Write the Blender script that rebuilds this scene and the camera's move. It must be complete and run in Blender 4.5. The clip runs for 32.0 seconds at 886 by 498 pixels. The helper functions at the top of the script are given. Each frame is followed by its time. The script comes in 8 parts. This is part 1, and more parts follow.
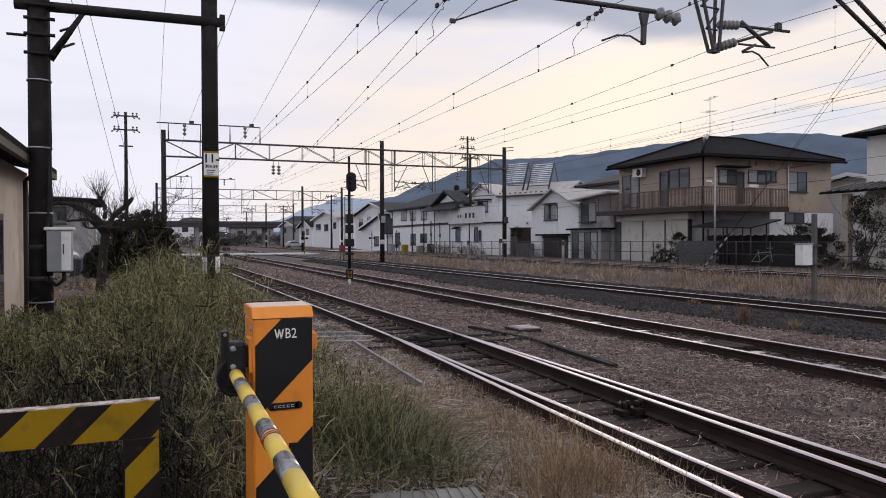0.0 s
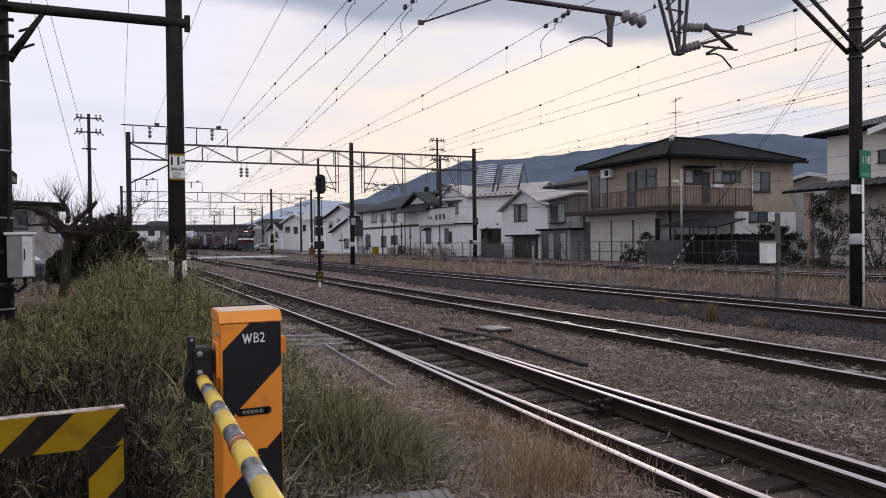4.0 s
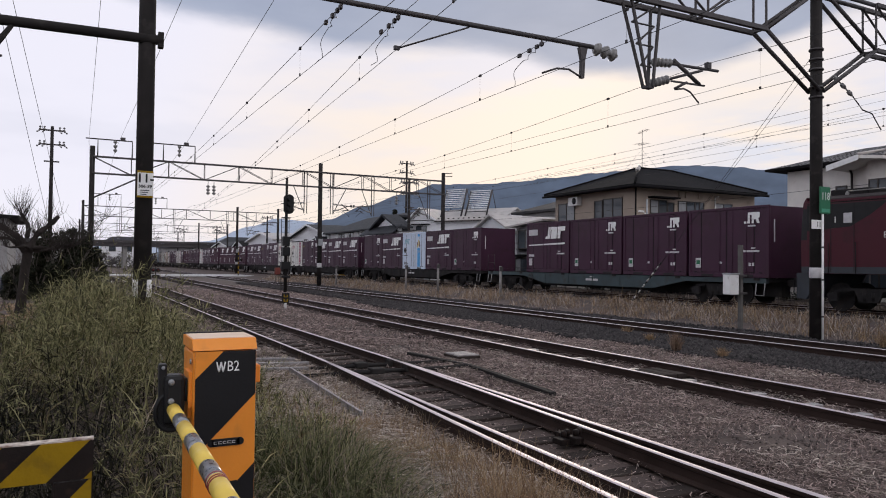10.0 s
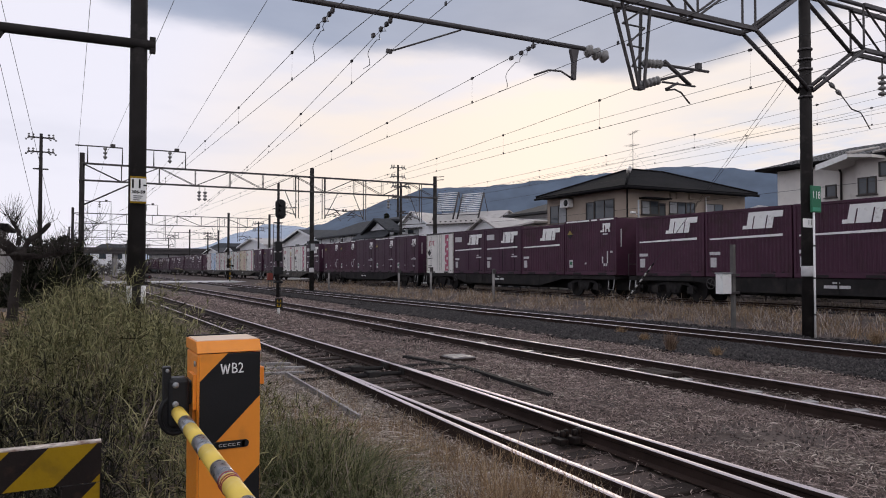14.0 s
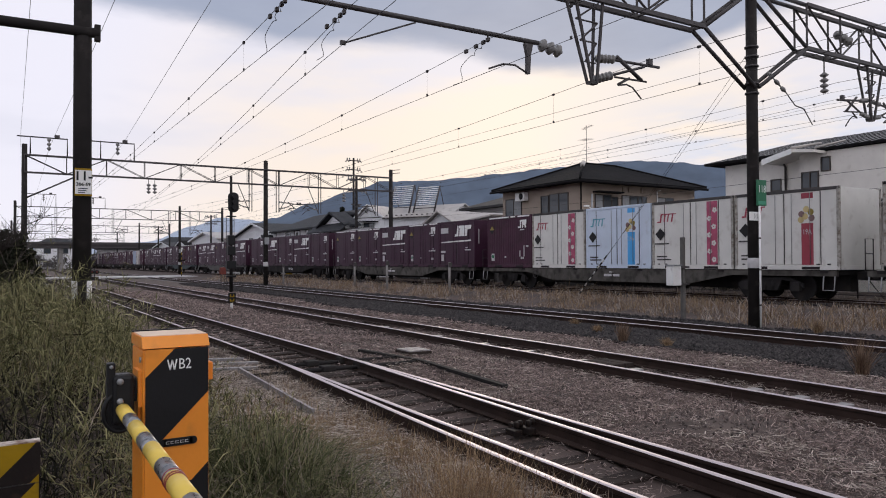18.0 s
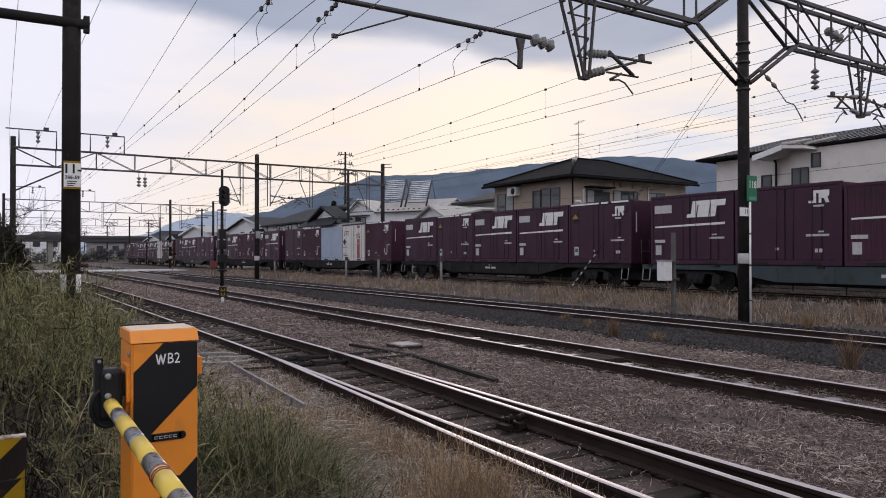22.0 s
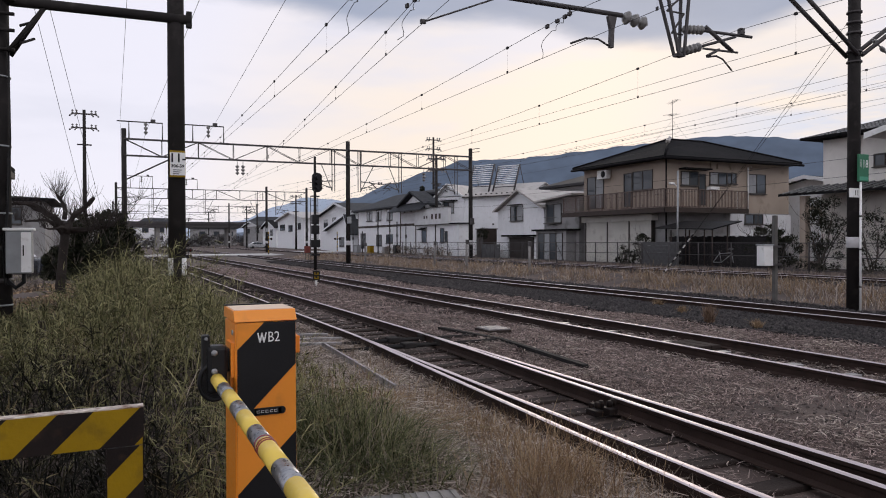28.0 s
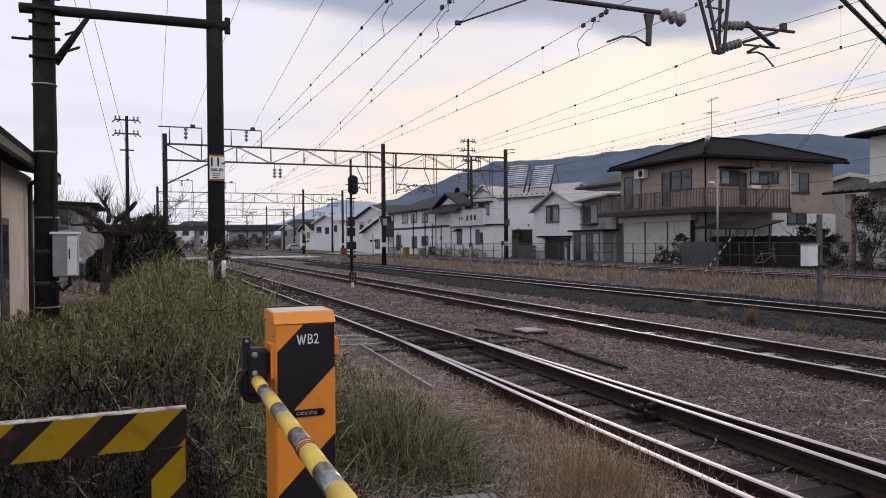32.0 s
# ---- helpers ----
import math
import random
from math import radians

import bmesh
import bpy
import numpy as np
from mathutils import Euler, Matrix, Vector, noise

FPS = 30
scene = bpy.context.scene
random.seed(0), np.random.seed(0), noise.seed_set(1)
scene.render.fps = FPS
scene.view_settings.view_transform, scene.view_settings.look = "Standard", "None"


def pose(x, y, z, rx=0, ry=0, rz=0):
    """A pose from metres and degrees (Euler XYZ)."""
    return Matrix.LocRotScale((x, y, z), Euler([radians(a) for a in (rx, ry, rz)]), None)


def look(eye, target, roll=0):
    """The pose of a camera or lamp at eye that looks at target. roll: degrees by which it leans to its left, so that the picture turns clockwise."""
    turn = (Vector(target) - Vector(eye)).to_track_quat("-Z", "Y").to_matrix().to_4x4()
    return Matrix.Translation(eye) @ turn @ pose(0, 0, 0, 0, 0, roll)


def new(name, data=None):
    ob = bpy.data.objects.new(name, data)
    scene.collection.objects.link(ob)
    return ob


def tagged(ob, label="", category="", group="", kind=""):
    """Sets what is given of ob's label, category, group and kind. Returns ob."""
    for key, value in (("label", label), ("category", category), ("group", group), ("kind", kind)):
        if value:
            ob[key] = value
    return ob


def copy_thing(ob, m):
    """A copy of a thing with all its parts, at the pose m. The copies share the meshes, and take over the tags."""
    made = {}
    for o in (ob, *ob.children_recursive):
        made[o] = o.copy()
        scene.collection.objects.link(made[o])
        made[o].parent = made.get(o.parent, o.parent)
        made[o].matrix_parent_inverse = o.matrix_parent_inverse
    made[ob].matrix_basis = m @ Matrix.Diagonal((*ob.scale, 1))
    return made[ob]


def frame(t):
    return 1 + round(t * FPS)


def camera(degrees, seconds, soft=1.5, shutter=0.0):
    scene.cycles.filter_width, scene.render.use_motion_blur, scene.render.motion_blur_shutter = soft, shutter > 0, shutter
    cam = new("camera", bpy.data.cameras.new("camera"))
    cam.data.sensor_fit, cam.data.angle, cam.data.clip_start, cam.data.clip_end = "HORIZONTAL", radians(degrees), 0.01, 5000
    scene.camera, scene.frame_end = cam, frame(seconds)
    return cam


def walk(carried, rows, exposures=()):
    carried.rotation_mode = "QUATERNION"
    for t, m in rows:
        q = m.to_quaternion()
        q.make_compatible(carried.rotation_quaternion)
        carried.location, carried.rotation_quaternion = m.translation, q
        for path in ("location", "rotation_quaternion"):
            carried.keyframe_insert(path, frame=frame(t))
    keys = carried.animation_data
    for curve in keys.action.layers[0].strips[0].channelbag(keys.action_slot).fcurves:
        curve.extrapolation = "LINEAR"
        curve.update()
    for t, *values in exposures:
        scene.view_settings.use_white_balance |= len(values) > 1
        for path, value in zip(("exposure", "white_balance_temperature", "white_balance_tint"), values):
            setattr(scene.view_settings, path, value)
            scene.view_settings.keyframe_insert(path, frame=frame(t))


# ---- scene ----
cam = camera(63.5, 32.0, 1.0)
PATH = [
    (0, pose(0.000, 0.000, 1.740, 89.27, 0.20, -22.40)),
    (0.5, pose(0.006, -0.007, 1.738, 89.02, 0.47, -23.09)),
    (1, pose(0.004, 0.004, 1.735, 88.94, 0.76, -23.71)),
    (1.5, pose(0.011, -0.007, 1.742, 88.97, 0.81, -24.38)),
    (2, pose(0.008, -0.016, 1.746, 89.09, 0.89, -24.98)),
    (2.5, pose(0.006, -0.006, 1.742, 89.22, 0.87, -25.36)),
    (4.5, pose(0.008, 0.008, 1.741, 89.51, 0.47, -23.93)),
    (5, pose(-0.011, 0.032, 1.741, 89.66, -0.02, -22.48)),
    (5.5, pose(-0.069, 0.078, 1.760, 89.92, -0.41, -21.62)),
    (6, pose(-0.075, 0.092, 1.771, 90.22, -0.57, -21.71)),
    (6.5, pose(-0.050, 0.093, 1.775, 90.50, -0.45, -22.53)),
    (7, pose(-0.034, 0.086, 1.777, 90.87, -0.23, -23.64)),
    (7.5, pose(-0.036, 0.083, 1.776, 91.17, -0.01, -24.25)),
    (8, pose(-0.040, 0.079, 1.779, 91.39, -0.02, -24.33)),
    (8.5, pose(-0.047, 0.075, 1.780, 91.48, -0.12, -24.62)),
    (9, pose(-0.052, 0.066, 1.782, 91.47, -0.25, -25.37)),
    (9.5, pose(-0.039, 0.068, 1.775, 91.37, -0.39, -26.56)),
    (10, pose(-0.042, 0.047, 1.775, 91.22, -0.67, -27.42)),
    (10.5, pose(-0.047, 0.051, 1.773, 91.11, -1.00, -27.41)),
    (11, pose(-0.061, 0.063, 1.776, 91.07, -1.33, -26.81)),
    (11.5, pose(-0.082, 0.083, 1.782, 91.02, -1.57, -26.20)),
    (12, pose(-0.085, 0.088, 1.772, 90.99, -1.57, -26.19)),
    (12.5, pose(-0.098, 0.078, 1.771, 90.96, -1.25, -26.76)),
    (13, pose(-0.088, 0.072, 1.762, 91.12, -0.75, -27.42)),
    (13.5, pose(-0.092, 0.069, 1.758, 91.40, -0.28, -27.65)),
    (15.5, pose(-0.063, 0.069, 1.749, 91.33, 0.42, -30.60)),
    (16, pose(-0.061, 0.070, 1.749, 90.99, 0.32, -31.83)),
    (16.5, pose(-0.062, 0.069, 1.751, 90.77, 0.24, -32.51)),
    (17, pose(-0.064, 0.068, 1.749, 90.75, 0.29, -32.37)),
    (17.5, pose(-0.066, 0.067, 1.751, 90.82, 0.29, -31.96)),
    (18, pose(-0.068, 0.065, 1.751, 90.98, 0.26, -31.55)),
    (18.5, pose(-0.065, 0.068, 1.748, 91.19, 0.28, -31.34)),
    (19, pose(-0.064, 0.068, 1.749, 91.30, 0.19, -31.37)),
    (19.5, pose(-0.064, 0.068, 1.749, 91.23, 0.07, -31.58)),
    (20, pose(-0.069, 0.064, 1.750, 91.02, -0.06, -31.84)),
    (20.5, pose(-0.068, 0.065, 1.748, 90.81, -0.06, -32.08)),
    (21, pose(-0.065, 0.067, 1.749, 90.62, -0.01, -32.27)),
    (21.5, pose(-0.060, 0.071, 1.749, 90.55, 0.06, -32.33)),
    (22, pose(-0.059, 0.071, 1.752, 90.54, 0.09, -32.21)),
    (22.5, pose(-0.059, 0.072, 1.752, 90.55, 0.03, -31.90)),
    (23, pose(-0.065, 0.068, 1.751, 90.56, -0.01, -31.43)),
    (23.5, pose(-0.069, 0.065, 1.751, 90.54, 0.01, -30.82)),
    (24, pose(-0.072, 0.063, 1.748, 90.51, 0.12, -30.19)),
    (24.5, pose(-0.068, 0.065, 1.749, 90.43, 0.25, -29.70)),
    (26.5, pose(-0.070, 0.064, 1.750, 90.07, 0.28, -27.96)),
    (27, pose(-0.075, 0.060, 1.748, 89.89, 0.25, -27.19)),
    (27.5, pose(-0.077, 0.059, 1.744, 89.62, 0.22, -26.20)),
    (28, pose(-0.075, 0.060, 1.744, 89.33, 0.18, -25.19)),
    (28.5, pose(-0.078, 0.081, 1.744, 89.10, 0.10, -24.16)),
    (29, pose(-0.080, 0.085, 1.744, 89.04, 0.09, -23.37)),
    (29.5, pose(-0.084, 0.085, 1.743, 89.13, 0.12, -22.80)),
    (30, pose(-0.082, 0.088, 1.744, 89.21, 0.17, -22.47)),
    (30.5, pose(-0.087, 0.086, 1.744, 89.27, 0.20, -22.25)),
    (31, pose(-0.091, 0.086, 1.743, 89.30, 0.28, -22.17)),
    (31.5, pose(-0.088, 0.083, 1.745, 89.35, 0.36, -22.24)),
    (32, pose(-0.079, 0.087, 1.745, 89.46, 0.48, -22.38)),
]
walk(cam, PATH)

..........

● **WRITTEN TASK**
Without the pictures, please reproduce each line of the listing above exactly, from the first one through the line bearing "scene.render.fps = FPS".

● **EXERCISE ANSWER**
Write the Blender script that rebuilds this scene and the camera's move. It must be complete and run in Blender 4.5. The clip runs for 32.0 seconds at 886 by 498 pixels. The helper functions at the top of the script are given. Each frame is followed by its time. The script comes in 8 parts. This is part 1, and more parts follow.
0.0 s
4.0 s
10.0 s
14.0 s
18.0 s
22.0 s
28.0 s
32.0 s
# ---- helpers ----
import math
import random
from math import radians

import bmesh
import bpy
import numpy as np
from mathutils import Euler, Matrix, Vector, noise

FPS = 30
scene = bpy.context.scene
random.seed(0), np.random.seed(0), noise.seed_set(1)
scene.render.fps = FPS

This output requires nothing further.